Feature Complete
Ernest Adams, game pundit, regular speaker and professional top hat owner has a new article up of Gama Sutra.
Looking at aspects of game design, he picks out particular gameplay mechanisms or design issues which seem to crop up again and again.
Normally the column is pretty solid. Good common sense stuff, which every designer should be aware of. However, today's piece highlighted an issue which is not neccessarily true (warning: opinion ahead).
Novelty is one of the many ways that video games entertain, and a quality that sets video gaming apart from, say, board gaming. Mahdi Jeddi writes to complain about games that present all their features in the first few levels, and then don’t have anything new to offer in the later stages of the game. As he says, “If they have budget limitations, they can spread the introduction of new features across all levels, and maybe make some special levels for one feature. This way the game will maintain its freshness to its end and the player will be saved from boredom.”

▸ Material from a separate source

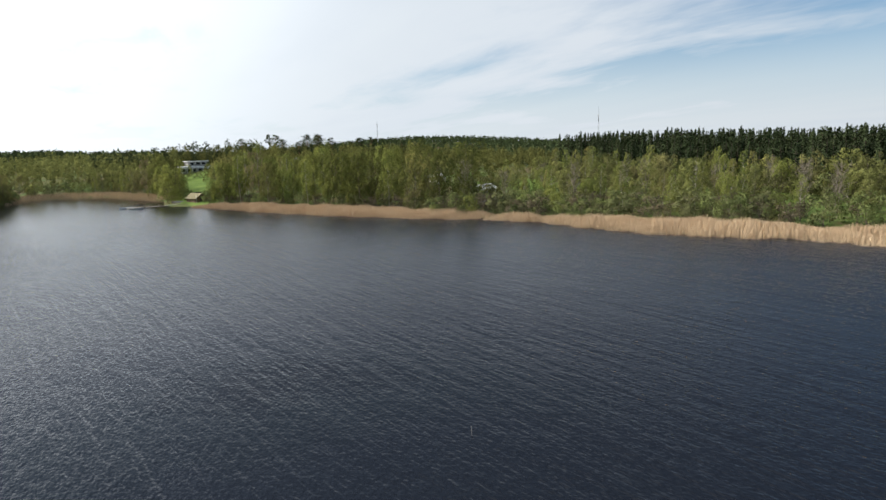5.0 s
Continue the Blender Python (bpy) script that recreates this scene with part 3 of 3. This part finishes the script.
grove(15, [(28, 226), (36, 204), (43, 186), (51, 173), (46, 170), (34, 190), (24, 215)], 3.2, [("shrub", 2, 1.1, 1.0), ("alder", 2, 0.8, 1.0)], margin=2.5)
rng = np.random.default_rng(77)
for x, y, s in ((-186, 73.5, 1.15), (-184.5, 75.5, 1.3), (-188.5, 76.5, 1.2), (-182.5, 73, 1.2), (-191, 77.5, 1.0), (-197.5, 76, 0.9), (-203, 70.5, 1.0)):
    plant("shrub", rng, x, y, s)
plant("bank", rng, -201.5, 80.5, 0.72)
for y in (80.5, 83.0, 85.4, 88.1, 90.6, 93.0):
    plant("shrub", rng, -276 + 0.15 * (y - 80), y, 0.85)
for x, y, s in ((-107, 117.5, 1.35), (-110, 119, 1.45), (-113, 119.5, 1.4), (-116, 119, 1.5), (-119, 118, 1.3)):
    plant("shrub", rng, x, y, s)
for x, y, s in ((-205.5, 66.5, 1.42), (-203.5, 64.8, 1.05), (-210, 70.5, 1.2), (-179.5, 77.5, 1.1), (-187, 81, 1.2)):
    plant("willow", rng, x, y, s)
for x, y, s in ((-244, 126, 1.0), (-256, 134, 1.05), (-270, 128, 1.0), (-262, 142, 1.0), (-236, 138, 0.95), (-228, -8, 1.25), (-233, -13, 1.2), (-238, -8, 1.28),
                (-300, 118, 0.9), (-286, 130, 0.95), (-222, 150, 0.95), (-280, 150, 1.0), (-215, 160, 0.9), (-252, 160, 1.0)):
    plant("pine", rng, x, y, s if y < 0 else s * 0.97)
for x, y, s in ((-249, 131, 0.86), (-241, 131, 0.9), (-238, 129, 0.84), (-171, -33, 1.12), (101, 149, 0.62), (103.5, 147, 0.58), (108, 152, 0.7)):
    plant("spruce", rng, x, y, s)
grove(10, [(104, 153), (102, 142), (112, 126), (130, 125), (128, 160), (110, 160)], 3.4, [("alder", 3, 0.85, 1.0), ("birch", 2, 0.75, 1.0), ("bare", 1, 0.75, 1.0)], margin=6)


def far_tree(kind, rng, n, size):
    """Spray places, sizes and outward ways of one distant tree about 12 m high."""
    if kind == "spruce":
        f = rng.uniform(0, 1, n)
        r = 1.75 * (1 - f) ** 0.9 + 0.1
        a = rng.uniform(0, 6.28, n)
        ring = np.stack([np.cos(a), np.sin(a), np.full(n, 0.45)], 1)
        return np.stack([np.cos(a) * r, np.sin(a) * r, 1.0 + f * 14.0], 1), size * (1.25 - 0.7 * f)[:, None], ring
    way = rng.normal(size=(n, 3))
    way /= np.linalg.norm(way, axis=1)[:, None]
    if kind == "bare":
        return way * rng.uniform(0.2, 1, n)[:, None] ** 0.5 * np.array([1.9, 1.9, 4.4]) + np.array([0, 0, 7.2]), np.full((n, 1), size), way
    wide, tall, mid, count = (2.0, 2.4, 10.2, 5) if kind == "pine" else (2.0, 4.6, 5.9, 7)
    lobe = rng.normal(size=(count, 3))
    lobe *= rng.uniform(0.45, 0.8, count)[:, None] / np.linalg.norm(lobe, axis=1)[:, None]
    lobe[0] = (0, 0, 0.8)
    lobe = lobe * np.array([wide, wide, tall]) + np.array([0, 0, mid])
    way[:, 2] += 0.2
    pick = rng.integers(count, size=n)
    flatter = np.array([1, 1, 0.6 if kind == "pine" else 1.25])
    return lobe[pick] + way * flatter * wide * rng.uniform(0.35, 0.66, n)[:, None], np.full((n, 1), size), way


def even_scatter(rng, ring, gap):
    """Places on a shaken grid inside a ring on land: a close canopy without clearings."""
    ring = np.array(ring, float)
    lo, hi = ring.min(0), ring.max(0)
    gx, gy = np.meshgrid(np.arange(lo[0], hi[0], gap), np.arange(lo[1], hi[1], gap))
    p = np.stack([gx.ravel(), gy.ravel()], 1)
    p = p + rng.uniform(-0.45, 0.45, p.shape) * gap
    return p[within(p[:, 0], p[:, 1], ring) & (inland(p[:, 0], p[:, 1]) > 4)]


def far_woods(seed, ring, gap, kind, n, size, material, label, scale=1.0, tries=9000, avoid=None):
    """A stretch of distant trees in one mesh: trunks and leaf sprays."""
    rng = np.random.default_rng(seed)
    places = scatter(rng, ring, gap, tries, avoid, 4) if tries else even_scatter(rng, ring, gap)
    verts, faces, soft, count = [], [], [], 0
    zs = ground_height(places[:, 0], places[:, 1])
    t, tf = rod([(0, 0, -0.3), (0, 0, 9.0)], [0.16, 0.06], 4)
    for (x, y), z in zip(places, zs):
        s = scale * rng.uniform(0.75, 1.15)
        p, big, way = far_tree(kind, rng, n, size)
        p[:, :2] += rng.normal(size=2) * 0.3
        v, f, m = clumps(rng, p, big, 0.2, out=way) if kind != "bare" else clumps(rng, p, big, -1.6, thin=0.055)
        for vv, ff, mm in ((v, f, m), (t, tf, t * np.array([4, 4, 0]) + np.array([0, 0, 0.05]))):
            verts.append(vv * s + np.array([x, y, z]))
            faces.append(ff + count)
            soft.append(mm / np.linalg.norm(mm, axis=1)[:, None])
            count += len(vv)
    data = mesh_of("far_woods", np.concatenate(verts), np.concatenate(faces), material, normals=np.concatenate(soft))
    return tagged(new("far_woods", data), label, "woods", kind="stuff")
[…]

This is becoming more common, making players struggle through level after level to find new toys or access new skills.
In some cases it works, if there's a logical reason for it. Look at a game such as Half Life 2. You don't find certain weapons until you meet the troops who use those weapons. It makes sense.

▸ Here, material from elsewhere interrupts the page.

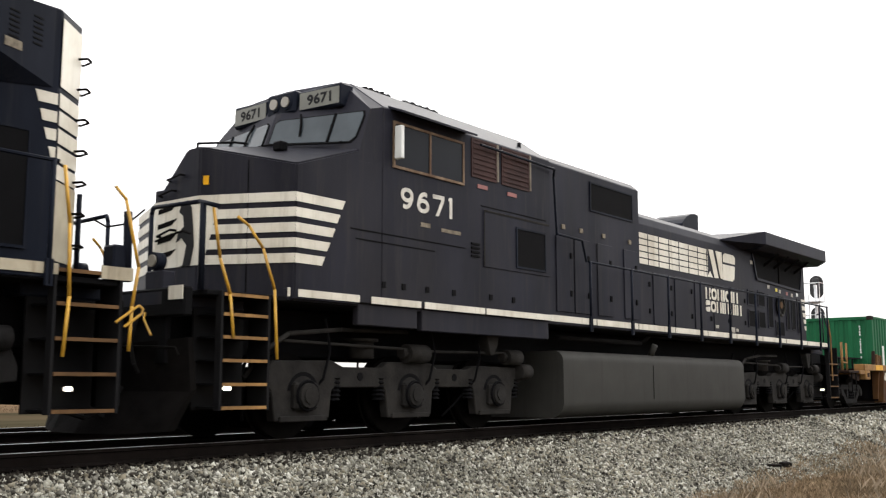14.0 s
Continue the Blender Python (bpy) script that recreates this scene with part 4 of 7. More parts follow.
# ---------------------------------------------------------------- first locomotive
def first_locomotive():
    L = thing("diesel_locomotive", -29.3, "black six-axle diesel freight locomotive with cream nose stripes and lit headlights", "locomotive", "locomotives of the train")
    body = "black"
    segs = [(-35.72, -31.05)] + [(-31.03 + 1.46 * k, -29.6 + 1.46 * k) for k in range(8)]
    segs[-1] = (segs[-1][0], -19.24)
    loco_frame(L, -39.9, -18.5, body, segs, (-33.1, -25.2, 0.26, 1.20), "tank", (-38.8, -36.72, -34.6), (-24.22, -22.12, -20.15), False, "truck_loco")
    for s in (-1, 1):
        part("sill_stripe", B(-39.05, -35.74, min(s * 1.566, s * 1.575), max(s * 1.566, s * 1.575), 1.80, 1.90), "sill_cream", L, "cream white sill stripe")
        part("sill_plate", B(-39.0, -35.74, min(s * 1.40, s * 1.565), max(s * 1.40, s * 1.565), 1.775, 1.858, 0.006), body, L)
    front_end(L, -40.22, body, True, 0.10, "truck", ((0.62, 2.87), (0.38, 2.87), (-0.38, 2.93), (-0.94, 2.90)))
    for rail in ([(-40.12, 0.62, 2.85), (-40.12, 0.60, 2.89), (-40.12, 0.40, 2.89), (-40.12, 0.38, 2.85)], [(-40.12, -0.38, 2.91), (-40.12, -0.40, 2.95), (-40.12, -0.92, 2.93), (-40.11, -1.03, 2.88)]):
        part("end_rail", pipe(bmesh.new(), rail, 0.022), "black", L)
    rear_end(L, -18.35, body, False)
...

In many cases however, it's shoehorned in, with no regard for logic, plot, storyline or any other damn thing.
Even the best games can suffer from it. Metroid Prime (1 & 2) both let players ooh and ahh over Samus's abilities and weapons before taking them away and making the player slog through hours of gameplay to retrieve them all.
It's not necessary. It's annoying and it immediately penalises the player before they're had a chance to do anything. It's not a quest - it's a punishment.
As games grow more complex, increasingly movie-like (and god forbid 'realistic') having characters find or unlock capabilities like jumping a little further, learning to swim or new attacks, just destroys the carefully created consistency of the game.
Finishing a chapter and 'unlocking new moves' highlights a flaw in the original game design rather than rewarding players for a job well done.